## The request:
Set down the full listing exactly as given. Any pictures are to be left out.

## Supplied data:
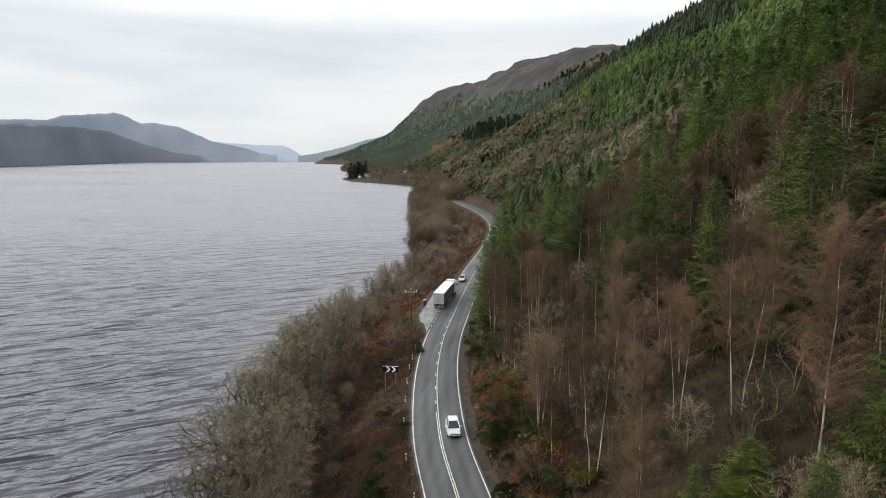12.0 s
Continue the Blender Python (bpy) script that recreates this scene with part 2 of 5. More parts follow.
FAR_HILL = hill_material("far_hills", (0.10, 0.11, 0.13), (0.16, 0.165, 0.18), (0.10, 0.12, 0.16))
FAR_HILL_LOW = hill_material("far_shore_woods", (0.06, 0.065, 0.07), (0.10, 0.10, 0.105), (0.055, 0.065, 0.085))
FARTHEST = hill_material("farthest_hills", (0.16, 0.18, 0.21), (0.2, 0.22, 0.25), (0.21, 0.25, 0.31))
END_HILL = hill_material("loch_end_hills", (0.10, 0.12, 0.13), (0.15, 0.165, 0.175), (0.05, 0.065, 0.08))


def water_material():
    m = bpy.data.materials.new("loch_water")
    m.use_nodes = True
    n, l = m.node_tree.nodes, m.node_tree.links
    b = n["Principled BSDF"]
    b.inputs["Base Color"].default_value = (0.022, 0.019, 0.025, 1)
    b.inputs["Roughness"].default_value = 0.07
    b.inputs["IOR"].default_value = 1.9
    b.inputs["Specular Tint"].default_value = (1.0, 0.965, 1.0, 1)
    tc = n.new("ShaderNodeTexCoord")
    heights = []
    for turn, sx, sy, weight, detail in ((-36, 0.060, 0.20, 1.9, 1.0), (-28, 0.17, 0.42, 0.5, 2.0), (-36, 0.75, 1.3, 0.12, 2.0), (-40, 0.04, 0.12, 0.7, 1.0), (-8, 0.012, 0.035, 1.2, 1.0)):
        turned = n.new("ShaderNodeMapping")
        turned.inputs["Rotation"].default_value = (0, 0, radians(turn))
        l.new(tc.outputs["Object"], turned.inputs["Vector"])
        mp = n.new("ShaderNodeMapping")
        mp.inputs["Scale"].default_value = (sx, sy, 1)
        l.new(turned.outputs["Vector"], mp.inputs["Vector"])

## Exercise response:
12.0 s
Continue the Blender Python (bpy) script that recreates this scene with part 2 of 5. More parts follow.
FAR_HILL = hill_material("far_hills", (0.10, 0.11, 0.13), (0.16, 0.165, 0.18), (0.10, 0.12, 0.16))
FAR_HILL_LOW = hill_material("far_shore_woods", (0.06, 0.065, 0.07), (0.10, 0.10, 0.105), (0.055, 0.065, 0.085))
FARTHEST = hill_material("farthest_hills", (0.16, 0.18, 0.21), (0.2, 0.22, 0.25), (0.21, 0.25, 0.31))
END_HILL = hill_material("loch_end_hills", (0.10, 0.12, 0.13), (0.15, 0.165, 0.175), (0.05, 0.065, 0.08))


def water_material():
    m = bpy.data.materials.new("loch_water")
    m.use_nodes = True
    n, l = m.node_tree.nodes, m.node_tree.links
    b = n["Principled BSDF"]
    b.inputs["Base Color"].default_value = (0.022, 0.019, 0.025, 1)
    b.inputs["Roughness"].default_value = 0.07
    b.inputs["IOR"].default_value = 1.9
    b.inputs["Specular Tint"].default_value = (1.0, 0.965, 1.0, 1)
    tc = n.new("ShaderNodeTexCoord")
    heights = []
    for turn, sx, sy, weight, detail in ((-36, 0.060, 0.20, 1.9, 1.0), (-28, 0.17, 0.42, 0.5, 2.0), (-36, 0.75, 1.3, 0.12, 2.0), (-40, 0.04, 0.12, 0.7, 1.0), (-8, 0.012, 0.035, 1.2, 1.0)):
        turned = n.new("ShaderNodeMapping")
        turned.inputs["Rotation"].default_value = (0, 0, radians(turn))
        l.new(tc.outputs["Object"], turned.inputs["Vector"])
        mp = n.new("ShaderNodeMapping")
        mp.inputs["Scale"].default_value = (sx, sy, 1)
        l.new(turned.outputs["Vector"], mp.inputs["Vector"])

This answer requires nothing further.